View Submission - HiTECCoDES2024
A0216
Title: Matching with text data: An experimental evaluation of methods for matching documents and of measuring match quality Authors:  Reagan Mozer - Bentley University (United States) [presenting]
Luke Miratrix - Harvard University (United States)
Abstract: Matching for causal inference is a well-studied problem, but standard methods fail when the units to match are text documents: the high-dimensional and rich nature of the data renders exact matching infeasible, causes propensity scores to produce incomparable matches, and makes assessing match quality difficult. A framework for matching text documents is characterized that decomposes existing methods into (1) the choice of text representation and (2) the choice of distance metric. It investigates how different choices within this framework affect both the quantity and quality of matches identified through a systematic multifactor evaluation experiment using human subjects.
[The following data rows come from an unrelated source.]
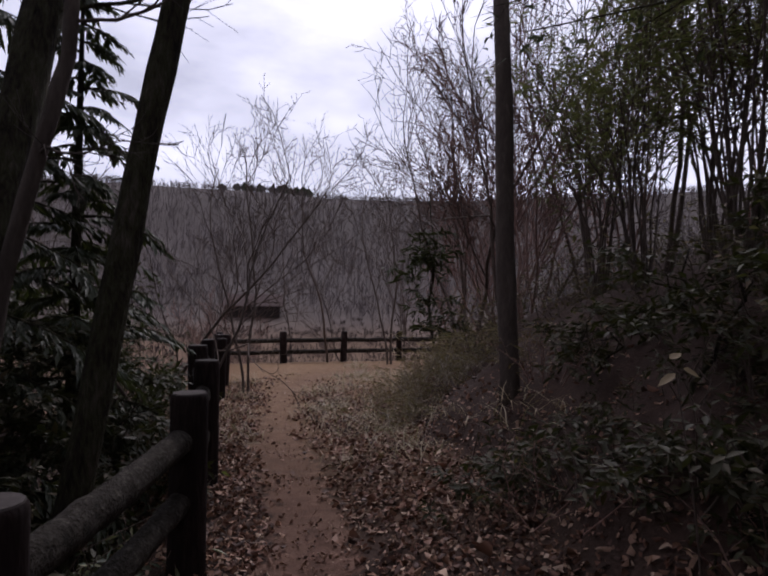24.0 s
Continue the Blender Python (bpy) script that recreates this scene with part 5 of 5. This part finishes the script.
def build_roots():
    """Bare roots and a fallen dry stalk on the bank."""
    rng = np.random.default_rng(530)
    for k, (x, y, w, L) in enumerate(((0.55, 3.75, (-0.5, -0.4, -0.5), 0.9), (1.1, 3.3, (-0.6, -0.5, -0.3), 0.8), (1.6, 2.8, (-0.3, -0.6, -0.5), 0.9), (1.3, 3.5, (0.5, -0.4, -0.3), 0.7))):
        pts = wander(rng, (x, y, land(x, y) + 0.05), w, L, 9, 0.18, 0)
        pts[:, 2] = np.maximum(pts[:, 2], terrain(pts[:, 0], pts[:, 1])[0] + 0.005)
        g = Geo()
        tube(g, pts, np.linspace(0.014, 0.004, len(pts)), 6, True, 0.06, rng)
        tagged(new("tree_root", g.mesh("tree_root", TWIG)), "bare brown root exposed on the earth bank", "root", "roots on the bank")
    z = land(0.5, 3.2)
    stalk = thing("dry_stalk", "pale bent stalk with a drooping green strap leaf", "stalk", "", Matrix.Translation((0.5, 3.2, z)))
    g = Geo()
    tube(g, [(0, 0, -0.05), (-0.05, -0.05, 0.45 - z), (-0.2, -0.3, 0.84 - z), (-0.38, -0.54, 0.90 - z), (-0.40, -0.56, 0.89 - z), (-0.42, -0.57, 0.80 - z), (-0.43, -0.58, 0.73 - z), (-0.30, -0.60, 0.71 - z)], [0.006, 0.006, 0.006, 0.006, 0.007, 0.006, 0.005, 0.004], 6)
    part("stem", g, PALETWIG, stalk)
    g = Geo()
    leaves(g, [(-0.39, -0.57, 0.89 - z)], [(0.35, -0.1, -0.9)], [(0.3, -0.9, 0.3)], 0.19, 0.045, 0.2, 0.1, True)
    part("leaf", g, GREEN, stalk)
    g = Geo()
    tube(g, [(-0.30, -0.60, 0.71 - z), (-0.20, -0.60, 0.70 - z), (-0.13, -0.59, 0.71 - z)], [0.005, 0.004, 0.002], 6)
    part("dry_tip", g, PALETWIG, stalk, "pale dry tip of the stalk")


build_roots()


# ---------- far country ----------
def build_woods():
    rng = np.random.default_rng(601)
    g, h = Geo(), Geo()
    n = 13000
    az, r = rng.uniform(radians(-5), radians(125), n), 100 + 172 * rng.uniform(0, 1, n) ** 0.75
    x, y = -8 - r * np.sin(az), 18 + r * np.cos(az)
    clear = np.hypot(x + 82, y - 101) > 13
    x, y, r = x[clear], y[clear], r[clear]
    n = len(x)
    z = terrain(x, y)[0]
    P, D, L, W = [], [], [], []
    for q in range(6):
        tall = rng.uniform(3.0, 7.0, n) * np.clip((266 - r) / 45, 0.3, 1)
        tilt = 0.06 if q == 0 else 0.45
        P.append(np.stack([x, y, z + (0 if q == 0 else 1) * tall * rng.uniform(0.1, 0.5, n)], -1))
        D.append(np.stack([rng.normal(0, tilt, n), rng.normal(0, tilt, n), np.ones(n)], -1))
        L.append(tall * (1 if q == 0 else 0.5))
        W.append(rng.uniform(0.07, 0.15, n) * (1 if q == 0 else 0.8))
    P, D, L, W = np.concatenate(P), np.concatenate(D), np.concatenate(L), np.concatenate(W)
    face = np.stack([P[:, 0] + 8, P[:, 1] - 18, np.zeros(len(P))], -1) + rng.normal(0, 60, (len(P), 3))
    leaves(g, P, D, face, L, W, 0.3, 0.0)
    tagged(new("far_woods", g.mesh("far_woods", WOODS)), "grey-brown leafless woods covering the far hill", "woods", kind="stuff")
    n = 420
    az, r = rng.uniform(radians(20), radians(95), n), rng.uniform(250, 275, n)
    keep = (np.abs(az - radians(41)) < radians(4.5)) | (rumple(az * 60, r * 0, 1.0) > 0.93)
    az, r = az[keep], r[keep]
    x, y = -8 - r * np.sin(az), 18 + r * np.cos(az)
    z = terrain(x, y)[0]
    for q in range(3):
        leaves(h, np.stack([x, y, z], -1), np.stack([rng.normal(0, 0.03, len(x)), rng.normal(0, 0.03, len(x)), np.ones(len(x))], -1), np.stack([x + 8 + rng.normal(0, 150, len(x)), y - 18 + rng.normal(0, 150, len(x)), 0 * x], -1), rng.uniform(1.2, 4.5, len(x)), rng.uniform(2, 5, len(x)), 0.2, 0.0)
    tagged(new("far_conifers", h.mesh("far_conifers", PINES)), "dark line of conifers along the crest of the hill", "woods", kind="stuff")


def build_valley_brush():
    """Leafless scrub and young trees between the slope and the hill."""
    rng = np.random.default_rng(611)
    n = 5600
    az, r = rng.uniform(radians(-8), radians(125), n), 9 + 100 * rng.uniform(0, 1, n) ** 1.3
    x, y = -10 - r * np.sin(az), 20 + r * np.cos(az)
    e, _ = beside(EDGE, x, y)
    ok = (e < -2.5) & (np.hypot(x + 84.8, y - 104.1) > 14)
    x, y, r = x[ok], y[ok], r[ok]
    n = len(x)
    z = terrain(x, y)[0]
    g = Geo()
    for q in range(9):
        tall = rng.uniform(0.4, 1.25, n) * (1 + (rng.uniform(0, 1, n) > 0.97) * (r < 45) * 1.8)
        way = np.stack([rng.normal(0, 0.3, n), rng.normal(0, 0.3, n), np.ones(n)], -1)
        face = np.stack([x + 8 + rng.normal(0, 8, n), y - 18 + rng.normal(0, 8, n), 0 * x], -1)
        leaves(g, np.stack([x + rng.normal(0, 0.4, n), y + rng.normal(0, 0.4, n), z - 0.1], -1), way, face, tall, 0.010 + 0.0006 * r, 0.3, 0.1)
    tagged(new("valley_scrub", g.mesh("valley_scrub", SCRUB)), "brown leafless scrub filling the valley below the fence", "scrub", kind="stuff")


build_valley_brush()
build_woods()


def build_shed(x, y, turn):
    z = land(x, y)
    ob = thing("shed", "dark low shed with a pitched roof in the valley field", "building", "", Matrix.Translation((x, y, z)) @ Matrix.Rotation(radians(turn), 4, "Z"))
    w, d, h = 5.0, 3.2, 2.0

    def box(x0, y0, z0, x1, y1, z1):
        g = Geo()
        v = [(a, b, c) for a in (x0, x1) for b in (y0, y1) for c in (z0, z1)]
        g.add(v, [[0, 1, 3, 2], [4, 6, 7, 5], [0, 4, 5, 1], [2, 3, 7, 6], [0, 2, 6, 4], [1, 5, 7, 3]])
        return g
    part("wall", box(-w, -d, -0.3, w, -d + 0.2, h), SHEDWALL, ob, smooth=False)
    part("wall", box(-w, d - 0.2, -0.3, w, d, h), SHEDWALL, ob, smooth=False)
    part("wall", box(-w, -d + 0.2, -0.3, -w + 0.2, d - 0.2, h), SHEDWALL, ob, smooth=False)
    part("wall", box(w - 0.2, -d + 0.2, -0.3, w, d - 0.2, h), SHEDWALL, ob, smooth=False)
    g = Geo()
    e = 0.6
    for o in (0.0, 0.18):
        g.add([(-w - e, -d - e, h - 0.3 + o), (w + e, -d - e, h - 0.3 + o), (w + e, 0, h + 2.0 + o), (-w - e, 0, h + 2.0 + o), (-w - e, d + e, h - 0.3 + o), (w + e, d + e, h - 0.3 + o)], [[0, 1, 2, 3], [3, 2, 5, 4]])
    part("roof", g, ROOF, ob, smooth=False)


build_shed(-84.8, 104.1, 38)


# ---------- fallen leaves ----------
def curled(g, rng, x, y, size, lift):
    """Withered leaves lying on the ground, each curled its own way."""
    n = len(x)
    e = 0.06
    z0 = terrain(x, y)[0]
    gx, gy = (terrain(x + e, y)[0] - z0) / e, (terrain(x, y + e)[0] - z0) / e
    nrm = unit(np.stack([-gx, -gy, np.ones(n)], -1) + rng.normal(0, 0.55, (n, 3)))
    a = rng.uniform(0, 6.28, n)
    way = np.stack([np.cos(a), np.sin(a), np.zeros(n)], -1)
    way = unit(way - nrm * (way * nrm).sum(-1, keepdims=True))
    side = np.cross(nrm, way)
    L, W = (size * rng.uniform(0.5, 1.3, n))[:, None], (size * rng.uniform(0.28, 0.62, n))[:, None] / 2
    curl, roll = rng.normal(0.05, 0.22, n)[:, None] * L, rng.normal(0.4, 0.5, n)[:, None] * W
    twist = rng.normal(0, 0.35, (n, 4, 1)) * W[:, None]
    c = np.stack([x, y, z0 + lift + rng.uniform(0.003, 0.028, n)], -1)
    a, b = c - way * L * 0.5 + nrm * curl * 0.6, c + way * L * 0.5 + nrm * curl
    mids = [c + way * L * u + side * W * s + nrm * (roll - 0.3 * curl + twist[:, k]) for k, (u, s) in enumerate(((-0.22, 0.95), (0.18, 0.85), (0.20, -0.85), (-0.20, -0.95)))]
    v = np.stack([a, mids[0], mids[1], b, mids[2], mids[3]], 1)
    o = np.arange(n)[:, None] * 6
    g.add(v, np.concatenate([o + np.array([[0, 3, 2, 1]]), o + np.array([[0, 5, 4, 3]])]))


def litter_spots(rng, count, thin=False):
    x, y = rng.uniform(-14, 3.2, count * 5), rng.uniform(-2.5, 28, count * 5)
    l, _ = beside(PATH, x, y)
    d, _ = beside(FOOT, x, y)
    e, _ = beside(EDGE, x, y)
    rag = 0.15 * rumple(x, y, 1.5) + 0.13 * rumple(x, y, 5.0)
    w = np.clip((np.abs(l) - 0.19 + 0.06 * np.clip((y - 8) / 3, 0, 1) + rag) / 0.28, 0.04, 1)
    w = w * np.where(d > 0, np.exp(-np.maximum(d, 0) / np.where(y < 8, 1.6, np.where(y < 12, 1.0, 0.3))), 1) * np.where(e < 0, np.exp(np.minimum(e, 0) / 0.9) * 0.8, 1)
    w = w * np.clip((27 - y) / 6, 0.05, 1)
    keep = rng.uniform(0, 1, len(x)) < w
    return x[keep][:count], y[keep][:count]


def build_litter():
    rng = np.random.default_rng(701)
    bed = tagged(new("leaf_litter"), "thick carpet of fallen brown and pinkish leaves", "leaves")
    x, y = litter_spots(rng, 142000)
    g = Geo()
    curled(g, rng, x, y, 0.047 * rng.choice((0.6, 0.85, 1.0, 1.3), len(x)), 0.0)
    n = 12000
    u = rng.uniform(0, 1, n) * (len(PATH) - 6)
    k = u.astype(int)
    q = PATH[k, :2] + (u - k)[:, None] * (PATH[k + 1, :2] - PATH[k, :2]) + rng.normal(0, 0.2, (n, 2))
    q = q[(rumple(q[:, 0], q[:, 1], 2.0, 6) > -0.3) & (q[:, 1] > -1)]
    curled(g, rng, q[:, 0], q[:, 1], 0.024 * rng.choice((0.5, 0.8, 1.3), len(q)), -0.002)
    tagged(part("fallen_leaves", g, DEAD, bed), kind="stuff")
    kinds = []
    for k in range(12):
        g = Geo()
        r2 = np.random.default_rng(710 + k)
        curled(g, r2, np.array([0.0]), np.array([-6.0]), 0.092, 0.0)
        v = np.concatenate(g.v)
        g.v = [v - np.array([0, -6.0, float(terrain(0.0, -6.0)[0][0])])]
        kinds.append(g.mesh("leaf", DEAD))
    x, y = litter_spots(rng, 6000)
    near = (np.abs(beside(PATH, x, y)[0]) < 1.1) & (y > 1) & (y < 22)
    x, y = x[near][:290], y[near][:290]
    z = terrain(x, y)[0]
    for k in range(len(x)):
        ob = part("leaf", kinds[k % 12], DEAD, bed)
        ob.matrix_basis = pose(x[k], y[k], z[k] + 0.012, 0, 0, rng.uniform(0, 360))


build_litter()
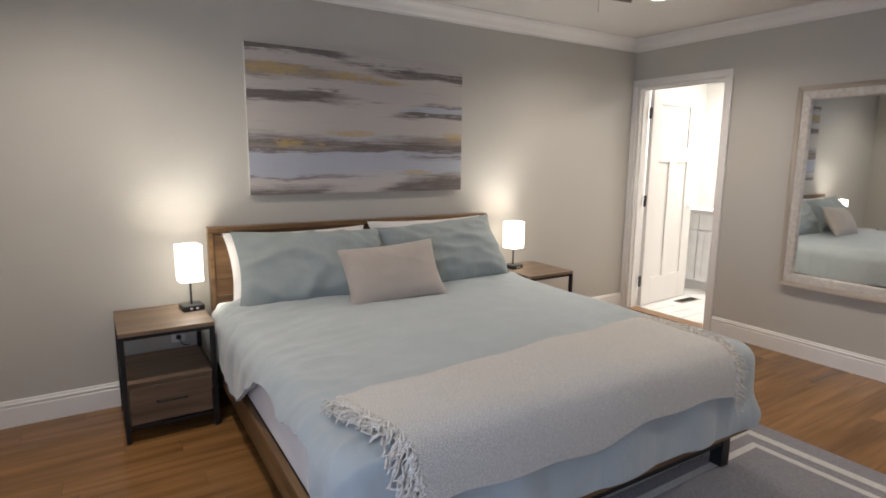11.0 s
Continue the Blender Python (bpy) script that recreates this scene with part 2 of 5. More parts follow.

Altogether, over 100 unique text-matching methods are evaluated, along with five comparison methods taken from the literature. The experimental results identify methods that generate matches with higher subjective match quality than current state-of-the-art techniques. The precision of these results is enhanced by developing a predictive model to estimate the match quality of pairs of text documents as a function of the various distance scores. The model was found to successfully mimic human judgment and also allows for approximate and unsupervised evaluation of new procedures in the context. The identified best methods are then employed to illustrate the utility of text matching in two applications.